Dan Sugar
Contributing Writer
Eric Archambault has just finished his morning classes on the first day of school, Sept. 4. He is hungry and looking forward to his favorite place on campus, Cheney Hall. As he walks in, he is greeted by one of the cashiers who smiles and asks him how his day has been. He says it’s been hard. After passing his ID card under the scanner just like he’s done hundreds of times before, he goes to the Northern Kitchen section in order to pick up his first meal of the semester.
However, Archambault is in for a surprise. Instead of the big, meaty plates he remembers from previous years, he picks up a petite, white plate that feels light as a feather. To make matters worse, he can’t put nearly as much food on it without putting it in one big pile.
Like most other students, Archambault feels very upset about this change and believes it was an attempt by Aramark to save money because busy students might be less inclined to wait in multiple lines for seconds and thirds. Cleaning costs could be reduced.
Are the plates, in fact, smaller? According to Todd Alden, the Director of Operations at Cheney Hall, the plates have a diameter of nine inches the same as last year and are designed to hold the same amount of food as last year’s blue plates.
Student response has been mixed. One student, Marguerite McDonald, is a swimmer whose training demands a large appetite. Anyone who has gone through the ritual of two-a-day practices and long days at meets knows how much food is required.
A major part of her training is recovery, and that comes from her diet. McDonald’s choice breakfast combination includes an omelet and toast, easily fitting on the large blue plates. Unfortunately, this year has brought an end to that because now, she can only fit the omelet.

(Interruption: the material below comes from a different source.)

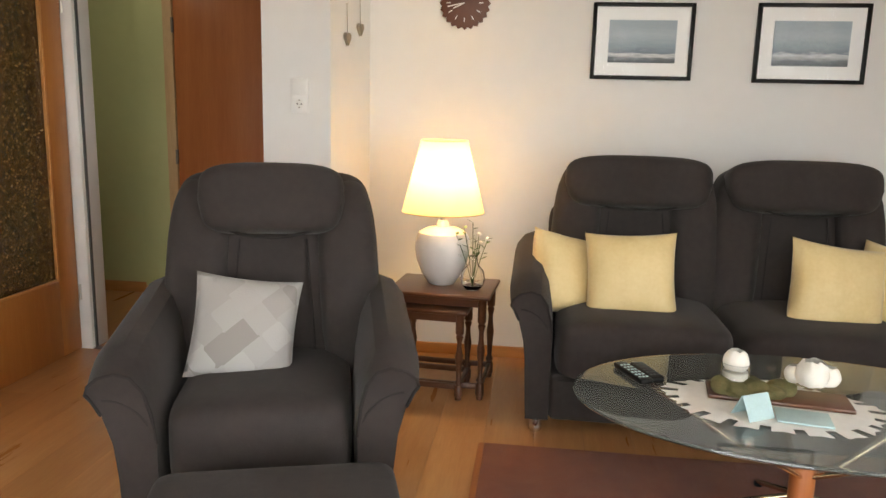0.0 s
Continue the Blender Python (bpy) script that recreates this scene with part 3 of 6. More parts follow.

For Alden, the change is the result of the larger vision: to enhance the image of Cheney Hall as a high-class dining facility that is hard to match.
“I don’t like to think of [Cheney Hall] as a cafeteria…I like to think of it more as a restaurant.”
The goal of having Cheney being like a restaurant explains its past renovations, but here is some background that many current students likely do not know.
For a great deal of Cheney’s history, it was set up as a retail facility, where students would swipe in (using their meal plan), and then use the familiar Dining Dollars to pick out what they wanted. The set up was similar to that of the Union today, and included a Subway, JavaCity, Grillworks, Tortilla Fresca, and Cranberry Farms.
Then, in 2004, Cheney Hall was completely renovated and moved the retail options to Woods Hall. The replacements were the new concepts that students know now: the Cheney Grille, Northern Kitchen, Café Roma, and American Bakery. The benefit of this was that students had access to an all-you-can eat buffet that involved more interaction with the chefs and more live preparation.
“I think we were looking for higher quality and a better eating experience,” explained Alden.
The image of the restaurant was born. The more elegant plates, which cost about a dollar more than their predecessors, are part of that image.
Alden does acknowledge that Cheney has wanted to reduce food waste, which used to be a larger problem on campus.
Back in 2009, the plates were 10.5 inches in diameter. Studies conducted at Cheney determined that there was about one pound of food waste generated per person, per day. Cutting the plate size down to the current nine inches reduced this waste from a half pound and then to a quarter pound per person, per day.
Despite the complaints about these white plates being smaller, according to Alden, they are really here for the image of Cheney and to help the environment.
Alden views the students as not just mere numbers who shuffle in and out of his dining hall; he views them as customers, the force behind the changes that happen.
To him, “It’s the customers that drive the changes,” not the administrators coming up with random ideas and implementing them without a thought for what the students, the customers, actually want.